** begin **

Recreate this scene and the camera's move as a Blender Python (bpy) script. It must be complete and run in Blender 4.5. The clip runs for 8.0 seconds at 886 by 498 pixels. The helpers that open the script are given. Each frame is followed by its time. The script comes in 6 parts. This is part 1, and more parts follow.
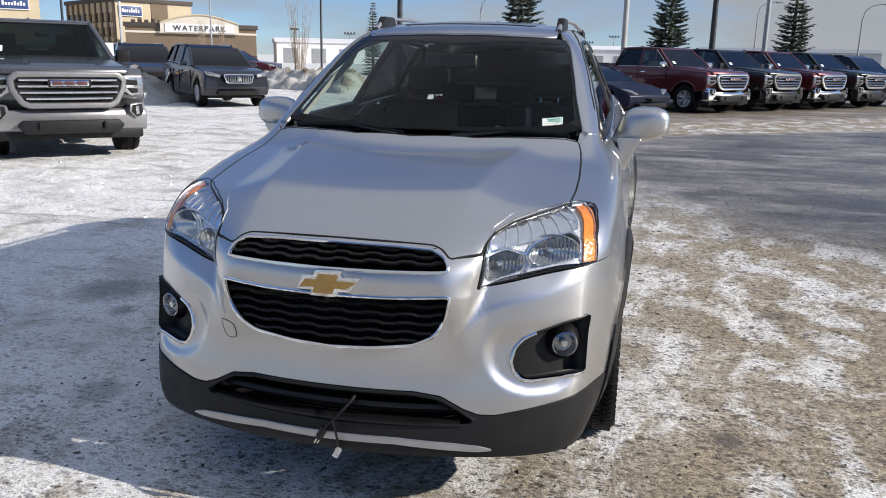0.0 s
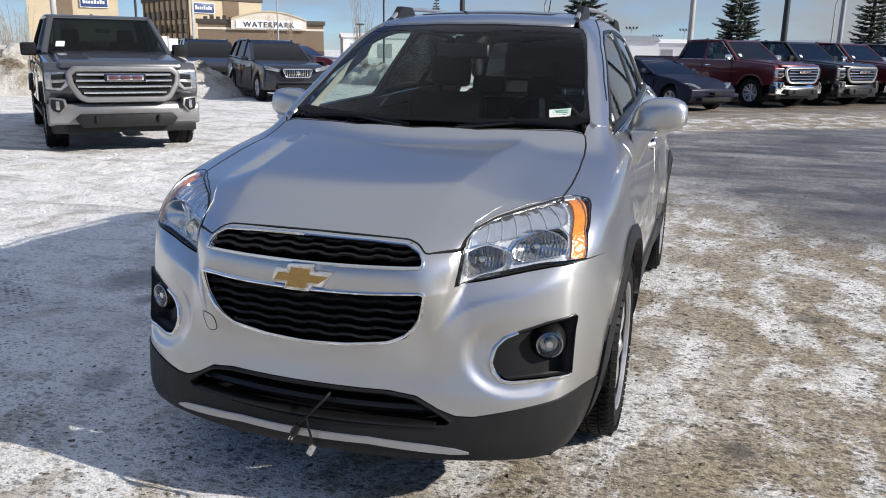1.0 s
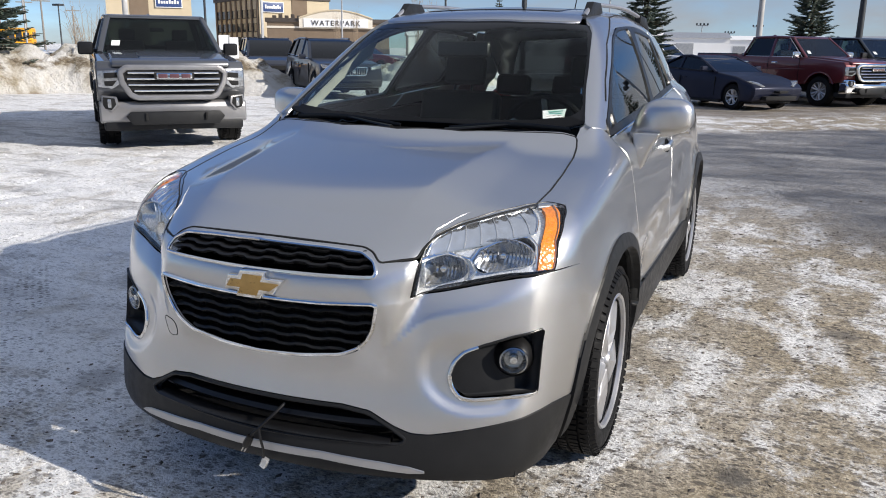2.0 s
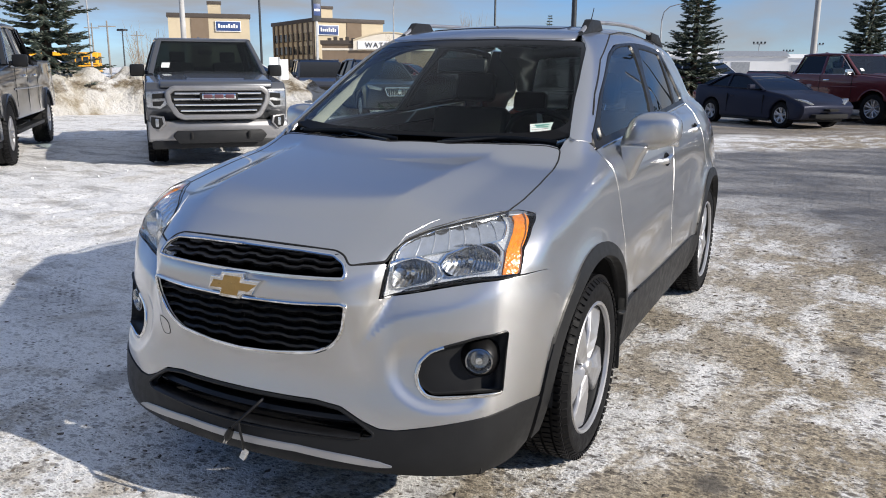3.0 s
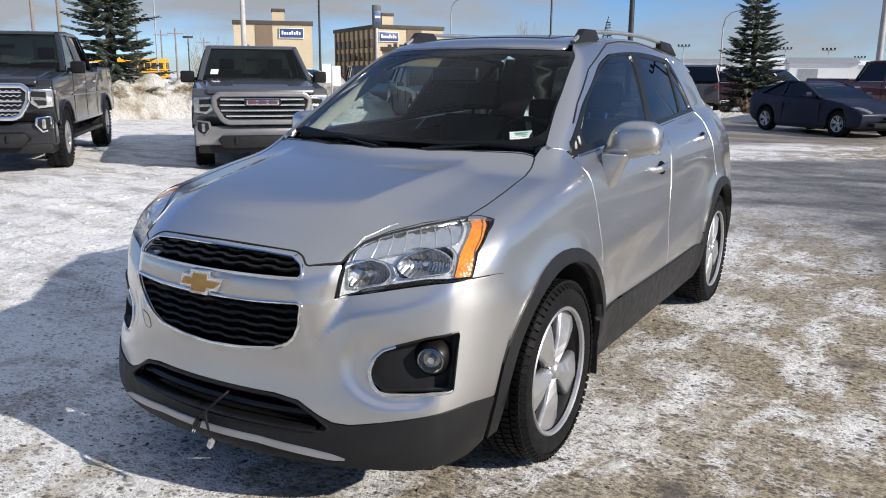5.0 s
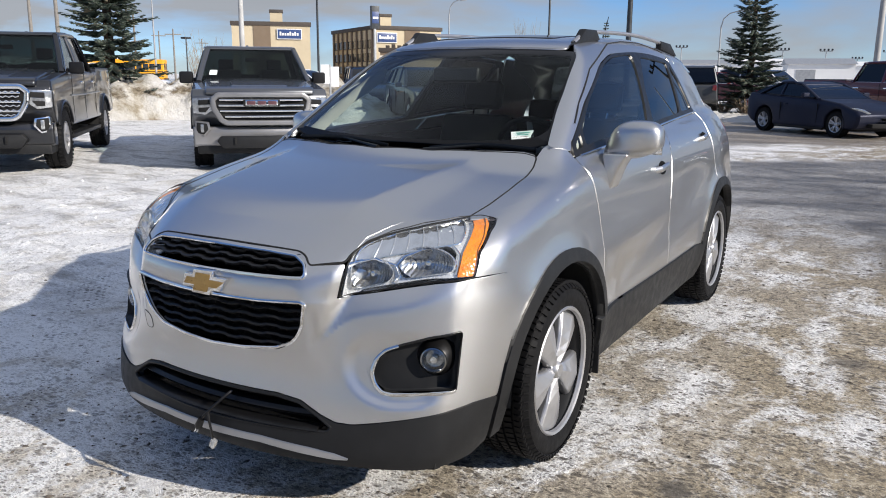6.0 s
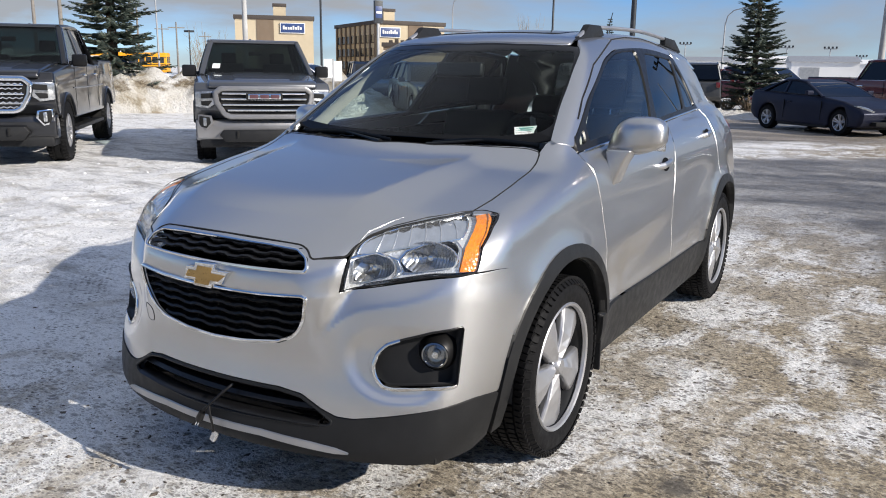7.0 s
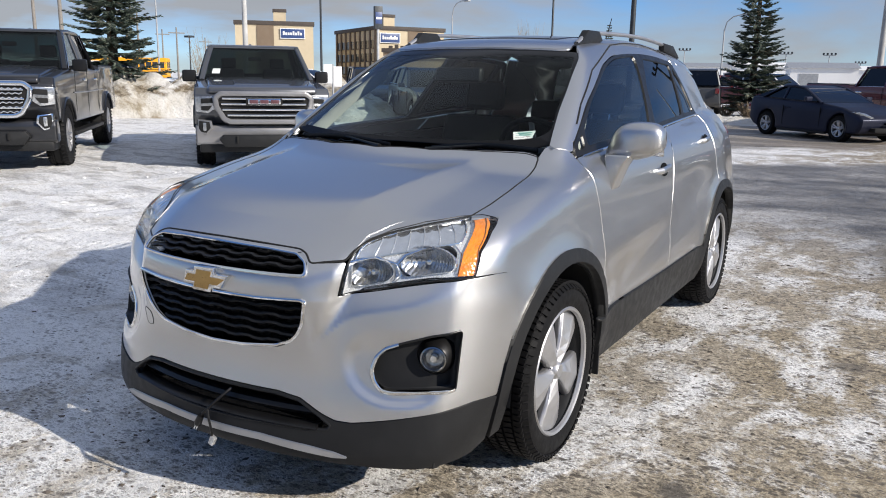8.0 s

** end **

__Problem__
Please write out all of the material above without changing a word, and omit any pictures.

__Result__
Recreate this scene and the camera's move as a Blender Python (bpy) script. It must be complete and run in Blender 4.5. The clip runs for 8.0 seconds at 886 by 498 pixels. The helpers that open the script are given. Each frame is followed by its time. The script comes in 6 parts. This is part 1, and more parts follow.
0.0 s
1.0 s
2.0 s
3.0 s
5.0 s
6.0 s
7.0 s
8.0 s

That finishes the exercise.